> _Set exercise_: Return each line holding the string "with".

> _Supplied material_:
- - -

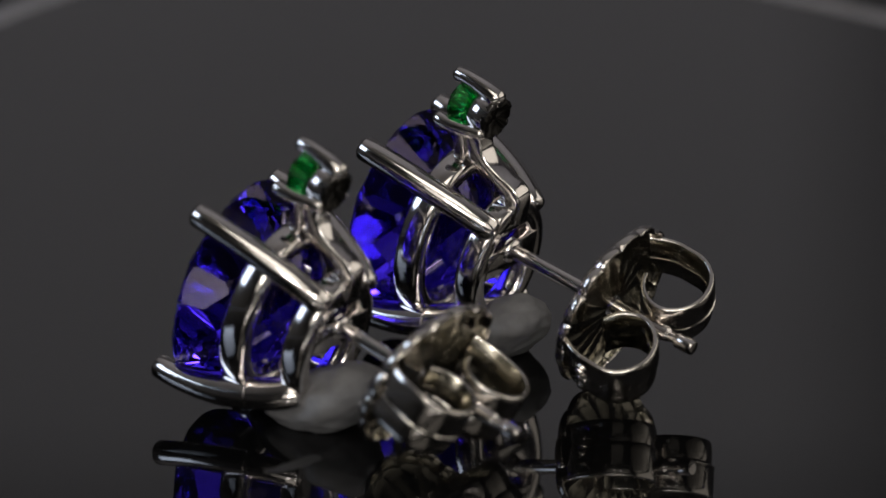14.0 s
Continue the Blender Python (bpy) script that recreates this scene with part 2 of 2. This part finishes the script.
def earring(label, tips):
    """tips: x and z of the four claw tips, upper pair first."""
    ob = new("stud_earring")
    tagged(ob, label, "earring", "pair of earrings")
    bm = bmesh.new()
    breaks = (6.348, (16, 0.0, 4.466, 1.261, 0.285), (16, 0.5, 3.047, 1.023, 0.856), (8, 0.0, 2.498, 1.0, 1.0))
    cut_stone(bm, 3.48, 4.56, 0.68, 0.575, 0.78, tiers_of(0.18, 3.72, 0.264, breaks))
    bmesh.ops.translate(bm, vec=(sum(x for x, _ in tips) / 2, 0, 0), verts=bm.verts[:])
    part("gemstone", bm, VIOLET, ob, "faceted oval violet-blue stone", 0)
    for xt, zt in tips:
        sx, sz = math.copysign(1, xt), math.copysign(1, zt)
        xm, zm = (2.45, 3.35) if sz > 0 else (2.85, 3.62)
        bm = bmesh.new()
        pts = bend((xt, 0.1, zt), (sx * xm + XC / 2, 3.6, sz * zm), (sx * 1.45 + XC, 6.0, sz * 2.2), 12)
        blade(bm, pts, 0.52, 0.50, 0.52 if sz > 0 else 0.55, notch=None if sz > 0 else 8)
        part("prong", bm, GOLD, ob)
    bm = bmesh.new()
    oval_ring(bm, 3.2, 2.57, 3.40, 1.25, 0.96)
    bmesh.ops.translate(bm, vec=(XC / 2, 0, 0), verts=bm.verts[:])
    part("gallery_ring", bm, GOLD, ob)
    bm = bmesh.new()
    oval_ring(bm, 5.72, 1.88, 2.48, 1.15, 0.90)
    bmesh.ops.translate(bm, vec=(XC, 0, 0), verts=bm.verts[:])
    part("gallery_ring", bm, GOLD, ob)
    bm = bmesh.new()
    box(bm, (XC - 1.62, 5.45, -0.10), (XC + 1.62, 6.32, 1.10), 0.05, 2)
    bmesh.ops.create_uvsphere(bm, u_segments=24, v_segments=12, radius=0.52, matrix=Matrix.Translation((XC, 6.3, 0.75)) @ Matrix.Diagonal((1.15, 0.55, 1, 1)))
    part("cross_bar", bm, GOLD, ob)
    bm = bmesh.new()
    web(bm, XC, 1.60, 5.38, 6.28)
    part("bridge", bm, GOLD, ob)
    bm = bmesh.new()
    rod(bm, [(3.75, 5.45), (3.82, 5.0), (3.95, 4.55), (4.25, 4.15), (4.7, 3.84), (5.25, 3.62), (5.75, 3.48), (6.02, 3.34), (6.1, 3.05), (6.1, 2.7), (6.08, 2.2)], 0.46, 0.38)
    rod(bm, [(3.10, 5.4), (3.16, 4.9), (3.22, 4.4), (3.25, 3.9), (3.25, 3.5)], 0.45, 0.28)
    bmesh.ops.translate(bm, vec=(XC, 0, 0), verts=bm.verts[:])
    part("strap", bm, GOLD, ob)
    # the small setting above
    zc = 6.12
    bm = bmesh.new()
    rings = []
    for r, y in ((0.02, 4.30), (0.70, 4.30), (0.80, 4.44), (0.88, 4.44), (0.92, 4.0), (0.86, 3.58), (0.80, 3.5), (0.60, 3.52), (0.02, 3.54)):
        rings.append([(XA + r * math.cos(2 * math.pi * j / 40), y, zc + r * math.sin(2 * math.pi * j / 40)) for j in range(40)])
    skin(bm, rings)
    part("small_cup", bm, GOLD, ob)
    bm = bmesh.new()
    rings = []
    for r, y in ((0.01, 4.36), (0.20, 4.34), (0.42, 4.38), (0.60, 4.45), (0.74, 4.52), (0.84, 4.52), (0.90, 4.45), (0.90, 4.30), (0.88, 4.18), (0.76, 4.12), (0.01, 4.12)):
        ring = []
        for j in range(64):
            a = 2 * math.pi * j / 64
            q = Vector((math.cos(a), math.sin(a), 0))
            k = 0.97 + 0.10 * noise.noise(2.2 * q + Vector((0, 0, 1.5 * y))) + 0.10 * noise.noise(6 * q + Vector((0, 0, 5 * y)))
            ring.append((XA + r * k * q.x, y + 0.14 * noise.noise(5 * q + Vector((0, 0, 5 * r))), zc + r * k * q.y))
        rings.append(ring)
    skin(bm, rings)
    part("cup_back", bm, SOOT, ob, "blackened rough cast back")
    for a in (90, 214, 326):
        bm = bmesh.new()
        ca, sa = math.cos(radians(a)), math.sin(radians(a))
        pts = [(XA + r * ca, y, zc + r * sa) for r, y in ((1.13, 2.35), (1.16, 2.6), (1.13, 3.1), (1.05, 3.7), (0.90, 4.25))]
        tube(bm, pts, [0.33, 0.33, 0.36, 0.40, 0.44] if a == 90 else [0.33, 0.32, 0.30, 0.28, 0.27], 14)
        part("small_prong", bm, GOLD, ob)
    bm = bmesh.new()
    breaks = (1.5, (16, 0.0, 1.15, 1.10, 0), (8, 0.5, 0.85, 1.0, 0))
    cut_stone(bm, 1.05, 1.05, 2.75, 0.56, 0.36, tiers_of(0.05, 1.0, 0, breaks), sides=32)
    bmesh.ops.translate(bm, vec=(XA, 0, zc), verts=bm.verts[:])
    part("small_gemstone", bm, GREEN, ob, "faceted round green stone", 0)
    bm = bmesh.new()
    ys = ((6.1, 0.5), (6.25, 0.36), (6.5, 0.30), (7, 0.31), (11, 0.31), (14.25, 0.31), (14.36, 0.21), (14.62, 0.21), (14.72, 0.30), (14.76, 0.32), (15.45, 0.32), (15.54, 0.29))
    tube(bm, [(XC, y, 0.75) for y, _ in ys], [r for _, r in ys], 24, dome=0.08)
    part("post", bm, GOLD, ob)
    return ob


def clutch(label, marked):
    """A butterfly back: a fluted disc with a scalloped rim turned back, and two scrolls. Its hole is at the origin, its back is +y."""
    ob = new("earring_back")
    tagged(ob, label, "earring back", "pair of earring backs")
    R, n = 3.5, 384
    prof = ((0.50, 0.02), (0.56, -0.07), (0.66, -0.09), (1.2, -0.10), (1.9, -0.20), (2.5, -0.30), (2.85, -0.33), (3.1, -0.33), (3.3, -0.26), (3.44, -0.10), (3.50, 0.08), (3.48, 0.20),
            (3.42, 0.24), (3.35, 0.18), (3.33, 0.06), (3.25, -0.04), (3.10, -0.13), (2.85, -0.17), (2.5, -0.12), (1.9, -0.03), (1.2, 0.07), (0.7, 0.13), (0.50, 0.15))
    bm = bmesh.new()
    rings = []
    for i in range(n):
        t = 2 * math.pi * i / n
        w = abs(math.sin(8 * t + 0.4))
        dent = 1 + 0.012 * math.sin(3 * t + 1) + 0.008 * math.sin(7 * t)
        sec = []
        for q, (r, y) in enumerate(prof):
            s = max(0.0, (r - 0.5) / (R - 0.5))
            tt = t + 0.24 * s * s
            rr = 0.965 * dent * r * (1 + 0.04 * s) + (0.17 * (w ** 0.7 - 0.7) * s ** 3 if r > 2.6 else 0)
            yy = y - (-0.075 * (w ** 0.35 - 0.8) if q < 12 else 0.055 * (w ** 0.5 - 0.7)) * min(1, 2.2 * s) * (1 if r < 3.2 else 0.4)
            sec.append((rr * math.cos(tt), yy, rr * math.sin(tt)))
        rings.append(sec)
    skin(bm, rings, closed=True)
    bm.faces.ensure_lookup_table()
    for k, f in enumerate(bm.faces):
        f.material_index = 1 if 13 <= k % len(prof) < 22 else 0
    disc = part("disc", bm, STAMPED, ob, "fluted disc with scalloped rim")
    disc.data.materials.append(INSIDE)
    strip = ((0.09, -0.95), (0.09, 0.97), (0.05, 1.0), (-0.07, 1.0), (-0.11, 0.96), (-0.13, 0.75), (-0.14, 0.52), (-0.143, 0.30), (-0.142, 0.08),
             (-0.135, -0.12), (-0.09, -0.20), (-0.02, -0.22), (-0.05, -0.5), (-0.03, -0.8), (0.0, -0.96), (0.03, -1.0), (0.06, -1.0))
    for sx in (-1, 1):
        path = [(2.92, -0.15), (3.06, 0.12), (3.18, 0.38), (3.29, 0.7), (3.37, 1.05)]
        for k in range(1, 21):
            a = math.radians(-22 + 13.5 * k)
            r = 1.62 if k < 15 else 1.62 - 0.055 * (k - 14)
            path.append((1.87 + 0.94 * r * math.cos(a), 1.86 + 0.91 * r * math.sin(a)))
        bm = bmesh.new()
        rings = []
        for k, (x, y) in enumerate(path):
            x0, y0 = path[max(k - 1, 0)]
            x1, y1 = path[min(k + 1, len(path) - 1)]
            d = Vector((x1 - x0, y1 - y0)).normalized()
            nx, ny = -d.y, d.x
            rings.append([(sx * (x + nx * o), y + ny * o, 1.18 * z) for o, z in strip])
        skin(bm, rings)
        bm.faces.ensure_lookup_table()
        for k in range(len(strip) * (len(path) - 1)):
            bm.faces[k].material_index = 1 if k % len(strip) == 0 else 0
        for off in () if sx == marked else (-0.13, 0.09):
            ridge = []
            for k, (x, y) in enumerate(path):
                x0, y0 = path[max(k - 1, 0)]
                x1, y1 = path[min(k + 1, len(path) - 1)]
                d = Vector((x1 - x0, y1 - y0)).normalized()
                ridge.append([(sx * (x - d.y * (off + o)), y + d.x * (off + o), -0.12 + z) for o, z in ((0.04, 0), (0, 0.05), (-0.04, 0), (0, -0.05))])
            skin(bm, ridge)
        scroll = part("scroll", bm, STAMPED, ob, smooth=50)
        scroll.data.materials.append(INSIDE)
        if sx == marked:
            hallmark(scroll, sx)
    return ob


def hallmark(scroll, sx):
    """The fineness stamp, read downwards on the outer side of a scroll, and one worn sign after it."""
    curve = bpy.data.curves.new("stamp", "FONT")
    curve.body, curve.size, curve.extrude, curve.align_x, curve.align_y = "14K", 0.86 * MM, 0.05 * MM, "CENTER", "CENTER"
    raw = bpy.data.objects.new("stamp", curve)
    scene.collection.objects.link(raw)
    me = bpy.data.meshes.new_from_object(raw.evaluated_get(bpy.context.evaluated_depsgraph_get()))
    bpy.data.objects.remove(raw)
    me.materials.clear()
    me.materials.append(BRIGHT)
    face = Matrix(((0, 0, sx, 0), (0, sx, 0, 0), (-1, 0, 0, 0), (0, 0, 0, 1)))
    ob = new("hallmark", me)
    ob.parent, ob["label"] = scroll, "worn raised fineness stamp 14K"
    ob.matrix_basis = Matrix.Translation((sx * 3.535 * MM, 1.12 * MM, 0.10 * MM)) @ face
    bm = bmesh.new()
    box(bm, (-0.03, -0.16, -0.20), (0.03, 0.16, 0.02), 0.01)
    bar = part("worn_sign", bm, BRIGHT, scroll)
    bar.matrix_basis = Matrix.Translation((sx * 3.45 * MM, 1.12 * MM, -0.86 * MM))


def putty(label, sx, sy, sz, lean, seed, tail=0.0):
    """A pressed lump that leans towards +y, stands on its flattened foot and may taper into a tail towards -y."""
    bm = bmesh.new()
    bmesh.ops.create_icosphere(bm, subdivisions=5, radius=1)
    for v in bm.verts:
        q = v.co.copy()
        k = 1 + 0.16 * noise.noise(q * 1.3 + Vector((seed, 0, 0))) + 0.05 * noise.noise(q * 3.5 + Vector((seed, 5, 0)))
        z = max(0.75 * sz + q.z * sz * k, 0.0)
        back = max(0.0, -q.y)
        z *= 1 - 0.5 * min(1, tail) * back * back
        v.co = Vector((q.x * sx * k, q.y * sy * k * (1 + tail * back) + lean * (z - sz * 0.5), z))
    ob = part("putty_lump", bm, PUTTY)
    return tagged(ob, label, "putty", "lumps of putty")


def dust():
    """Specks of dust and lint that lie on the plate."""
    rnd = random.Random(7)
    spots = [(-14.2, 10.0, 0.10), (-9.1, 17.0, 0.14), (-1.9, 11.7, 0.06), (-7.7, 5.8, 0.06), (5.3, 15.2, 0.07), (8.3, -11.6, 0.05), (-0.1, 11.1, 0.08), (17.2, -4.0, 0.06), (20.3, 15.2, 0.08)]
    spots += [(rnd.uniform(-30, 30), rnd.uniform(-30, 30), rnd.uniform(0.02, 0.045)) for _ in range(60)]
    bm = bmesh.new()
    for x, y, r in spots:
        k = 7
        a0, sq = rnd.uniform(0, 6), rnd.uniform(0.4, 1.0)
        base = [bm.verts.new((x + r * math.cos(a0 + 2 * math.pi * i / k) * rnd.uniform(0.7, 1.2), y + sq * r * math.sin(a0 + 2 * math.pi * i / k), 0.0)) for i in range(k)]
        top = bm.verts.new((x, y, r * 0.7))
        for i in range(k):
            bm.faces.new((base[i], base[(i + 1) % k], top))
        bm.faces.new(base[::-1])
    ob = part("dust_specks", bm, LINT)
    return tagged(ob, "tiny dark dust specks on the glossy plate", "dust", kind="stuff")


def smear():
    """A dull streak, thin as a film, that lies on the plate."""
    bm = bmesh.new()
    low, high = [], []
    n = 40
    for k in range(n + 1):
        u = k / n
        x, y = 8.9 + 2.7 * u, 0.35 - 0.75 * u * u
        w = 0.55 * (0.75 + 0.25 * noise.noise(Vector((6 * u, 0, 3)))) * math.sqrt(max(0.0, 1 - (2 * abs(u - 0.5)) ** 4))
        low.append((x, y - w, 0.004))
        high.append((x, y + w * (0.8 + 0.3 * noise.noise(Vector((9 * u, 2, 0)))), 0.004))
    edge = low + high[::-1]
    rings = [[(x, y, z) for x, y, z in edge], [(x, y, z + 0.01) for x, y, z in edge]]
    skin(bm, rings)
    bmesh.ops.remove_doubles(bm, verts=bm.verts[:], dist=0.001)
    return tagged(part("smear", bm, SMEAR), "dull dark streak smeared on the glossy plate", "smear")


def mm_pose(x, y, z, rx=0, ry=0, rz=0):
    return pose(x * MM, y * MM, z * MM, rx, ry, rz)


POSE_A = mm_pose(-4.353, -5.242, 5.447, -13.40, 3.64, -3.52)
POSE_B = mm_pose(5.825, -6.656, 5.417, -15.53, -1.295, -3.39)
TIPS_A = ((-2.49, 3.66), (2.48, 3.56), (-2.31, -3.51), (2.48, -3.65))
TIPS_B = ((-2.46, 3.61), (2.62, 3.53), (-2.68, -3.65), (2.51, -3.71))
things = [
    (plate(), Matrix()),
    (earring("white gold stud earring with violet-blue oval and small green stone", TIPS_A), POSE_A),
    (earring("white gold stud earring with violet-blue oval and small green stone", TIPS_B), POSE_B),
    (clutch("tilted white gold butterfly back pushed on the post", 1), POSE_A @ mm_pose(XC, 11.3, 0.75, -6, 24, 0)),
    (clutch("white gold butterfly back pushed on the post", -1), POSE_B @ mm_pose(XC, 10.5, 1.0, -13, -8, 0)),
    (putty("lump of dull grey putty under the earring", 1.85, 1.62, 1.5, 0.5, 1.0), mm_pose(-4.25, 0.28, 0)),
    (putty("wide lump of dull grey putty under the earring", 2.0, 2.0, 1.55, 0.5, 4.0, 0.9), mm_pose(5.8, -1.3, 0)),
    (dust(), Matrix()),
    (smear(), Matrix()),
]


def motions():
    for ob, m in things:
        walk(ob, [(t, turn(t) @ m) for t in range(33)])


motions()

- - -

> _Result of this exercise_:
Continue the Blender Python (bpy) script that recreates this scene with part 2 of 2. This part finishes the script.
    """A butterfly back: a fluted disc with a scalloped rim turned back, and two scrolls. Its hole is at the origin, its back is +y."""
    disc = part("disc", bm, STAMPED, ob, "fluted disc with scalloped rim")
    (earring("white gold stud earring with violet-blue oval and small green stone", TIPS_A), POSE_A),
    (earring("white gold stud earring with violet-blue oval and small green stone", TIPS_B), POSE_B),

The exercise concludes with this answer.